DATA SHOWN
---*---

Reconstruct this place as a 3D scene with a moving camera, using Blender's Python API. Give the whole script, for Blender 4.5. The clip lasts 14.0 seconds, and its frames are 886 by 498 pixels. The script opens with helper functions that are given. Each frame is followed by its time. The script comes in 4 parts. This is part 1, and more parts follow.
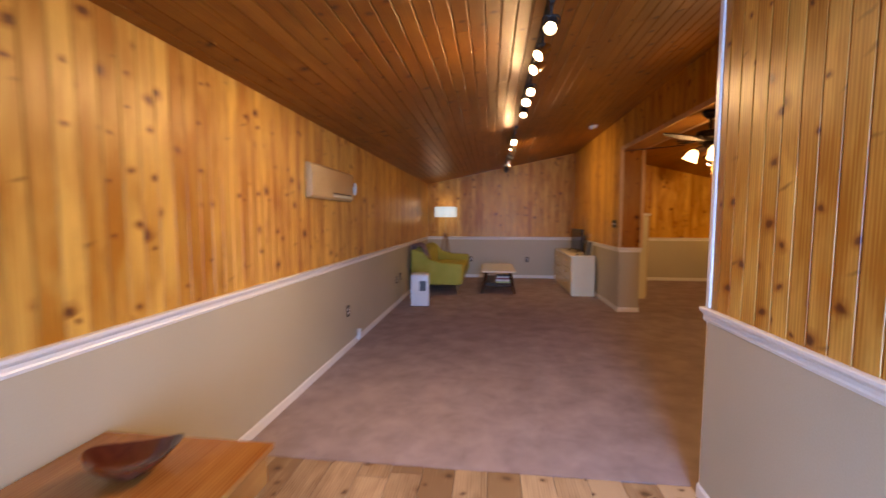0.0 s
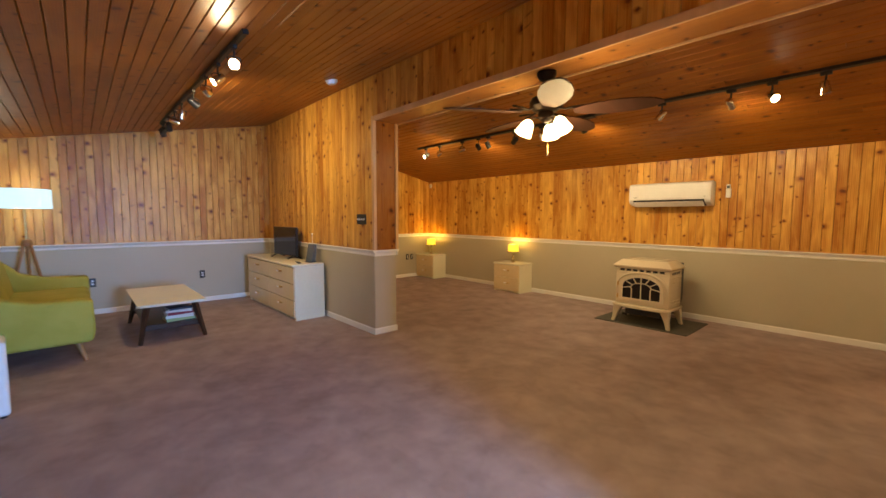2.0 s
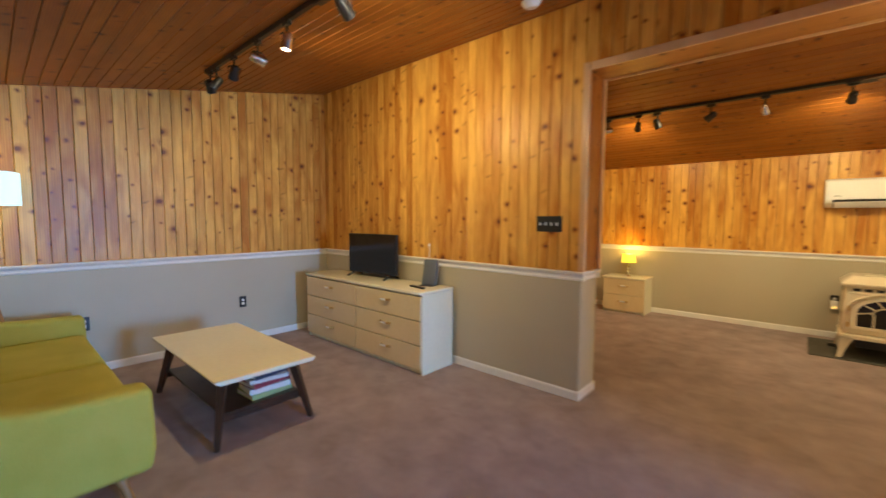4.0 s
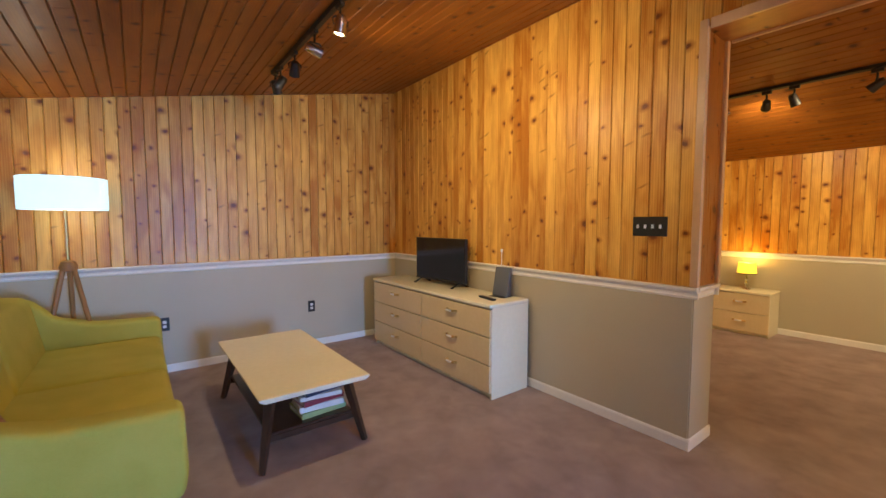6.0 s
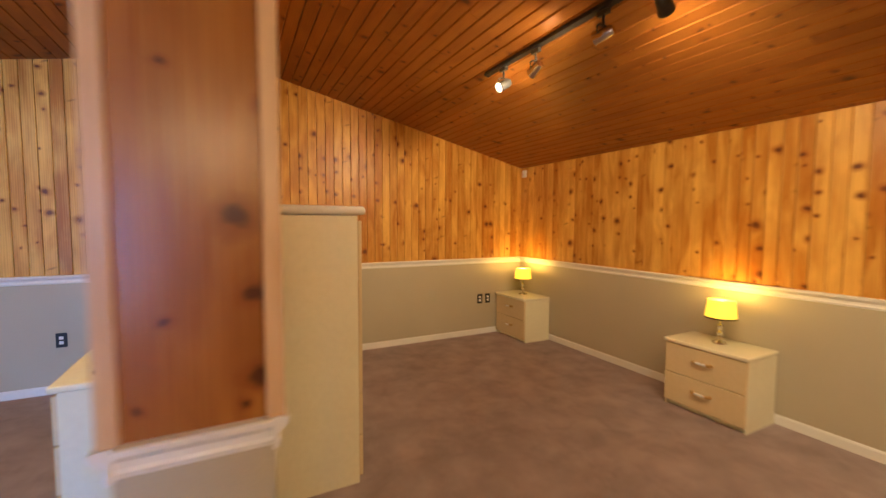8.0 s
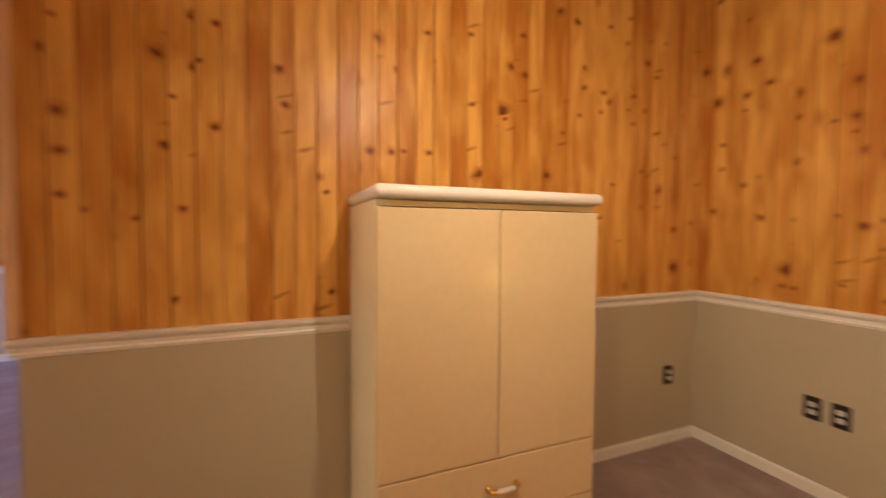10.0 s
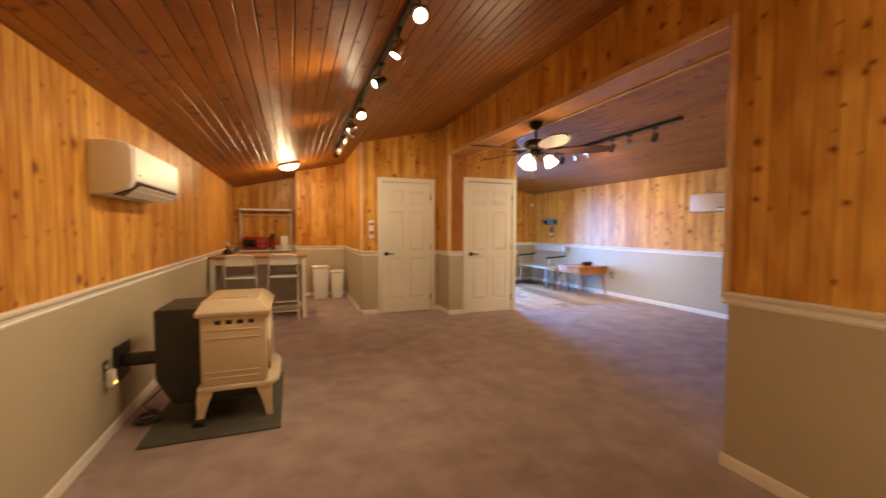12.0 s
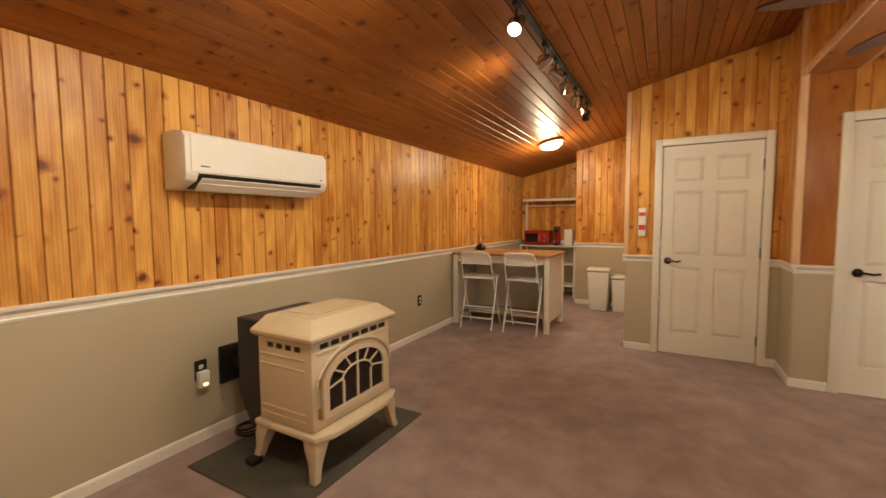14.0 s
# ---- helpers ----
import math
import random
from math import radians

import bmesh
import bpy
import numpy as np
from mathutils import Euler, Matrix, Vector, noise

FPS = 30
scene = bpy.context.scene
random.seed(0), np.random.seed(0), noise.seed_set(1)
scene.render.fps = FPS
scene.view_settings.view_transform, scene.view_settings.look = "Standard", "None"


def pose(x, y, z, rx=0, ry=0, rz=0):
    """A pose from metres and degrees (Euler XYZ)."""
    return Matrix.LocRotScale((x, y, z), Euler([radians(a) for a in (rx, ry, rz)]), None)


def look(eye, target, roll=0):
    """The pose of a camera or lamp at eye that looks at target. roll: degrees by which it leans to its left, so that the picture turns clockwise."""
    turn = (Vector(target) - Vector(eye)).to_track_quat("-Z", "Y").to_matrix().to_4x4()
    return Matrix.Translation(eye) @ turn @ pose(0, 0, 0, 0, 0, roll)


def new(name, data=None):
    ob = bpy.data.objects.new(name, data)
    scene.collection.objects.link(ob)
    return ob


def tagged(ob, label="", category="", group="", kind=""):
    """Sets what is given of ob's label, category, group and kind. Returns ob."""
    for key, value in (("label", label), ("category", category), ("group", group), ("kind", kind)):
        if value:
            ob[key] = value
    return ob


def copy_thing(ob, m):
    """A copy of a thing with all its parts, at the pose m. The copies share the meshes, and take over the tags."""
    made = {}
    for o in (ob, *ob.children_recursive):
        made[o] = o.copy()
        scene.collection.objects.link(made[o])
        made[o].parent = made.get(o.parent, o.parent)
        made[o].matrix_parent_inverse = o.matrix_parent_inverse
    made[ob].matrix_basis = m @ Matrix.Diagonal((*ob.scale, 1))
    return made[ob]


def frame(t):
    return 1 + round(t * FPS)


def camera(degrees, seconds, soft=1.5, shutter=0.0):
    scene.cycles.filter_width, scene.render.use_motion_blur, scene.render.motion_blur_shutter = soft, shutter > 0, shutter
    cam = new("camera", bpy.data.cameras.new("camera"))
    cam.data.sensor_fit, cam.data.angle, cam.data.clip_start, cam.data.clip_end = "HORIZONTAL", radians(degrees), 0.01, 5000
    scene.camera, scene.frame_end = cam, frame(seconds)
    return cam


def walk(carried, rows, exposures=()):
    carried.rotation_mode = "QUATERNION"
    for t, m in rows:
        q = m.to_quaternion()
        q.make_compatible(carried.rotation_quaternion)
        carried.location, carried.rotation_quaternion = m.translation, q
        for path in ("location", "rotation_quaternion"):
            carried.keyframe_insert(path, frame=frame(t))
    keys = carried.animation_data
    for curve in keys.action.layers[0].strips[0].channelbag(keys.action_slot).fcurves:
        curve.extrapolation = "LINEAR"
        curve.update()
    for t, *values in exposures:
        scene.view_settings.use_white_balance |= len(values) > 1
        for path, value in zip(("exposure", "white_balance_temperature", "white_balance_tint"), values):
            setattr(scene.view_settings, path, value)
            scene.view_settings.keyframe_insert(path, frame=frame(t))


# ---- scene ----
cam = camera(95.1, 14.0, shutter=0.4)
PATH = [
    (0, (0.064, 0.18, 1.409), (-0.169, 2.16, 1.258), 0.05),
    (0.5, (-0.206, 0.732, 1.433), (0.136, 2.697, 1.293), 0.0),
    (1, (-0.37, 1.363, 1.373), (0.447, 3.184, 1.244), 0.35),
    (1.5, (-0.407, 1.98, 1.348), (0.722, 3.625, 1.208), 0.2),
    (2, (-0.506, 2.572, 1.359), (0.827, 4.054, 1.2), 0.2),
    (2.5, (-0.625, 3.132, 1.366), (0.806, 4.519, 1.207), 0.3),
    (3, (-0.748, 3.797, 1.346), (0.727, 5.14, 1.197), 0.35),
    (3.5, (-0.818, 4.554, 1.341), (0.677, 5.875, 1.193), 0.35),
    (4, (-0.899, 5.283, 1.359), (0.588, 6.612, 1.211), 0.3),
    (4.2, (-0.938, 5.538, 1.363), (0.535, 6.883, 1.216), 0.3),
    (6.3, (-0.355, 5.512, 1.343), (0.837, 7.113, 1.212), 0.0),
    (6.5, (-0.15, 5.423, 1.337), (1.058, 7.012, 1.207), 0.15),
    (7, (0.586, 5.184, 1.407), (1.794, 6.772, 1.274), 0.05),
    (7.2, (0.916, 5.179, 1.412), (2.115, 6.774, 1.281), 0.05),
    (9.3, (3.778, 6.795, 1.401), (2.991, 8.629, 1.267), 0.1),
    (9.5, (3.913, 6.983, 1.37), (2.759, 8.612, 1.254), 0.1),
    (10, (4.09, 7.31, 1.34), (2.244, 8.074, 1.262), 0.3),
    (10.5, (4.399, 7.541, 1.32), (2.418, 7.272, 1.288), 0.4),
    (11, (4.52, 7.83, 1.405), (2.827, 6.767, 1.343), 0.4),
    (11.5, (4.565, 8.068, 1.439), (3.344, 6.486, 1.358), 0.1),
    (12, (4.509, 8.018, 1.311), (3.813, 6.145, 1.214), 0.1),
    (12.5, (4.259, 7.751, 1.328), (4.059, 5.766, 1.186), -0.5),
    (13, (3.788, 7.361, 1.305), (4.067, 5.386, 1.156), -0.4),
    (13.5, (3.422, 6.906, 1.325), (4.097, 5.029, 1.177), -0.4),
    (14, (3.157, 6.373, 1.33), (4.123, 4.627, 1.192), -0.3),
]
EXPOSURES = [(0, -0.05, 10000, 22), (1.0, 0.25, 8400, 12), (2.0, 0.65, 7100, 0), (3.0, 0.9, 6700, -11), (4.2, 0.86, 6600, -7), (7.2, 0.8, 7000, 4), (9.5, 0.9, 5300, 10), (10.5, 0.9, 6500, 14), (12.0, 0.62, 6700, 8), (13.0, 0.62, 6400, 6), (14, 0.72, 5600, 4)]
walk(cam, [(t, look(eye, target, roll)) for t, eye, target, roll in PATH], EXPOSURES)

# ---- world and daylight ----
world = bpy.data.worlds.new("sky")
scene.world = world
world.use_nodes = True
sky = world.node_tree.nodes.new("ShaderNodeTexSky")
sky.sky_type = "NISHITA"
sky.sun_disc = False
sky.sun_elevation, sky.sun_rotation = radians(40), radians(200)
world.node_tree.links.new(sky.outputs[0], world.node_tree.nodes["Background"].inputs[0])
world.node_tree.nodes["Background"].inputs[1].default_value = 0.12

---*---

Write only the number of lines that include "rows".

SOLUTION TO THE PROBLEM
2